Data provided>
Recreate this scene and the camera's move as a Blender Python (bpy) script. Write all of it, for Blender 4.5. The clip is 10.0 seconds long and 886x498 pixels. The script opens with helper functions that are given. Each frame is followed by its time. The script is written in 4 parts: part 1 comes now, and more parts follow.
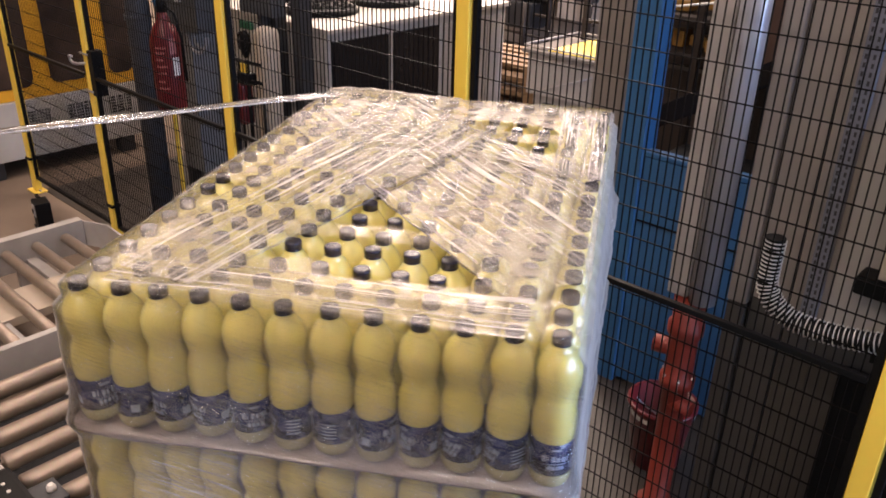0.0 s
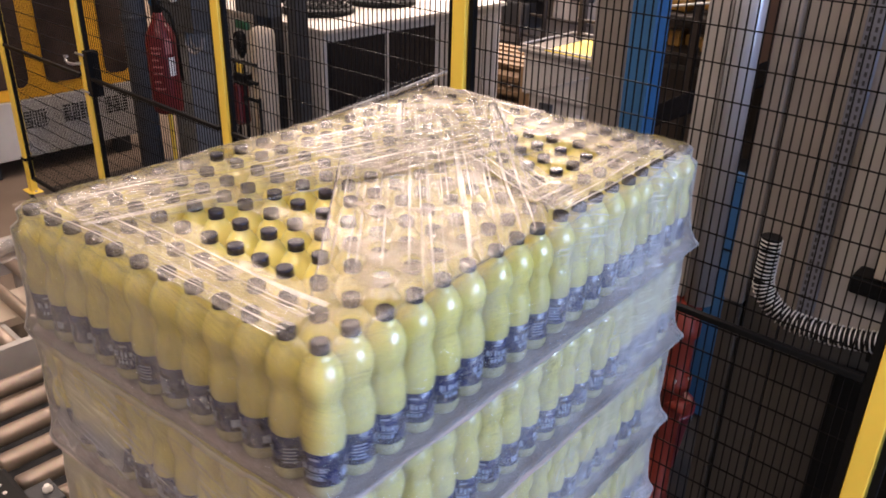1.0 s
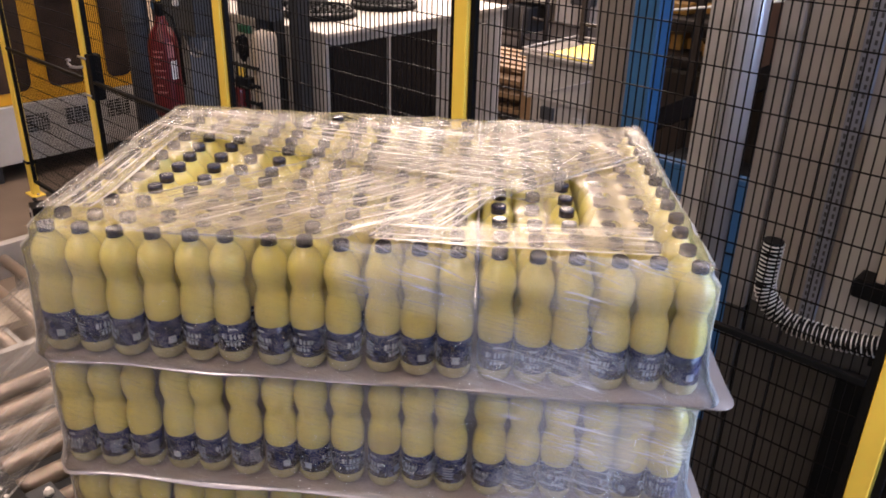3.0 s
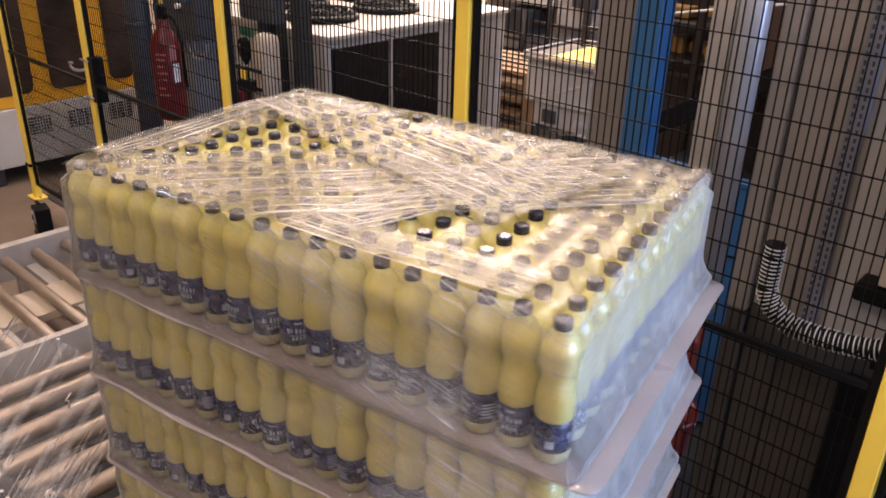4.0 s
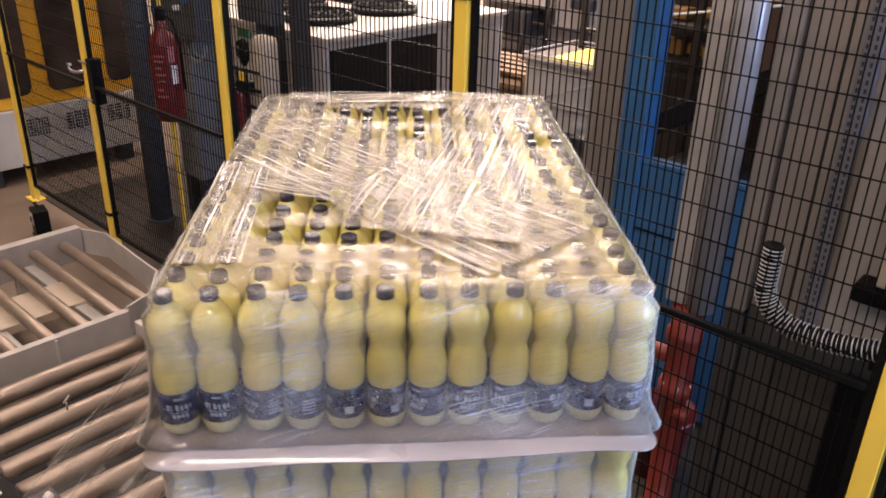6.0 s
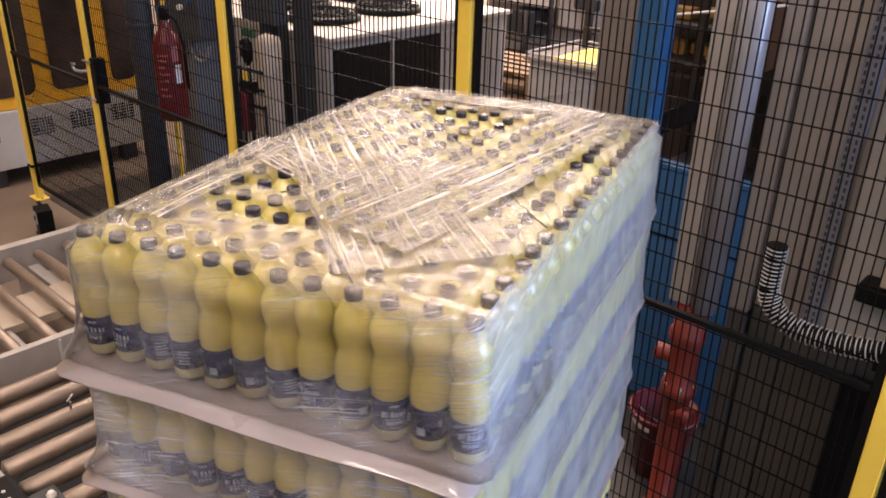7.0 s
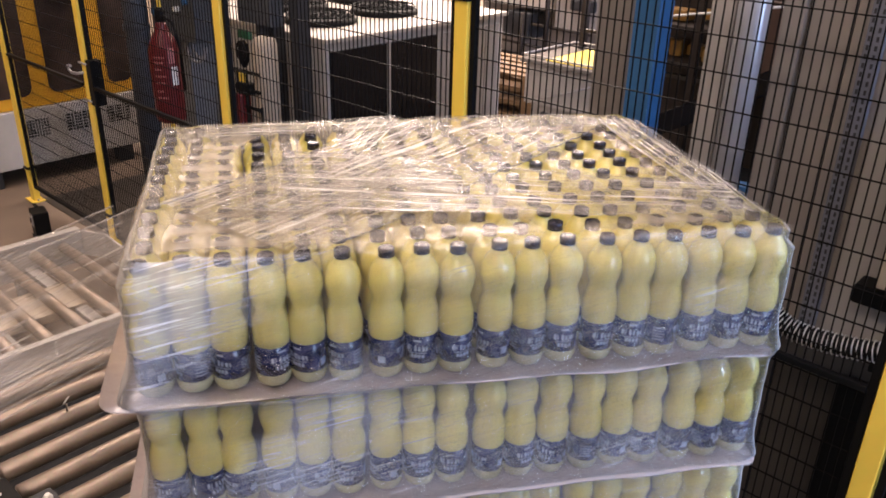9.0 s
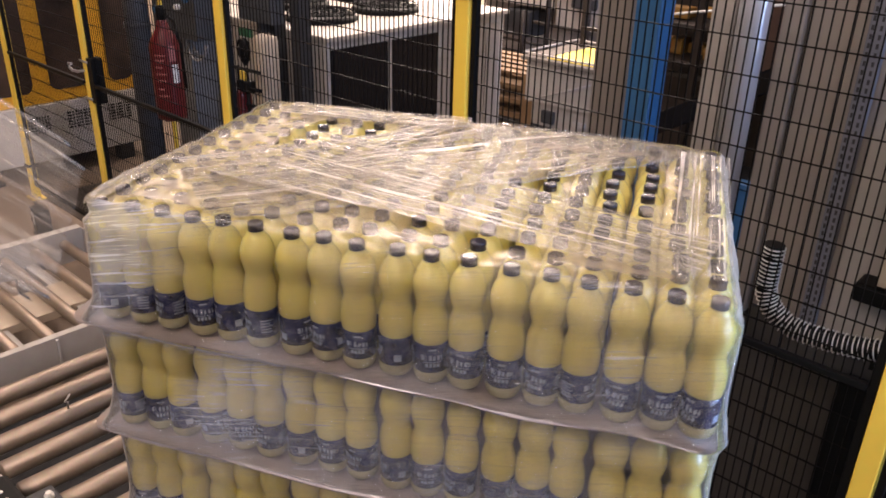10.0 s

Required work>
Transcribe each line above verbatim, with the pictures left out.

Result of this task>
Recreate this scene and the camera's move as a Blender Python (bpy) script. Write all of it, for Blender 4.5. The clip is 10.0 seconds long and 886x498 pixels. The script opens with helper functions that are given. Each frame is followed by its time. The script is written in 4 parts: part 1 comes now, and more parts follow.
0.0 s
1.0 s
3.0 s
4.0 s
6.0 s
7.0 s
9.0 s
10.0 s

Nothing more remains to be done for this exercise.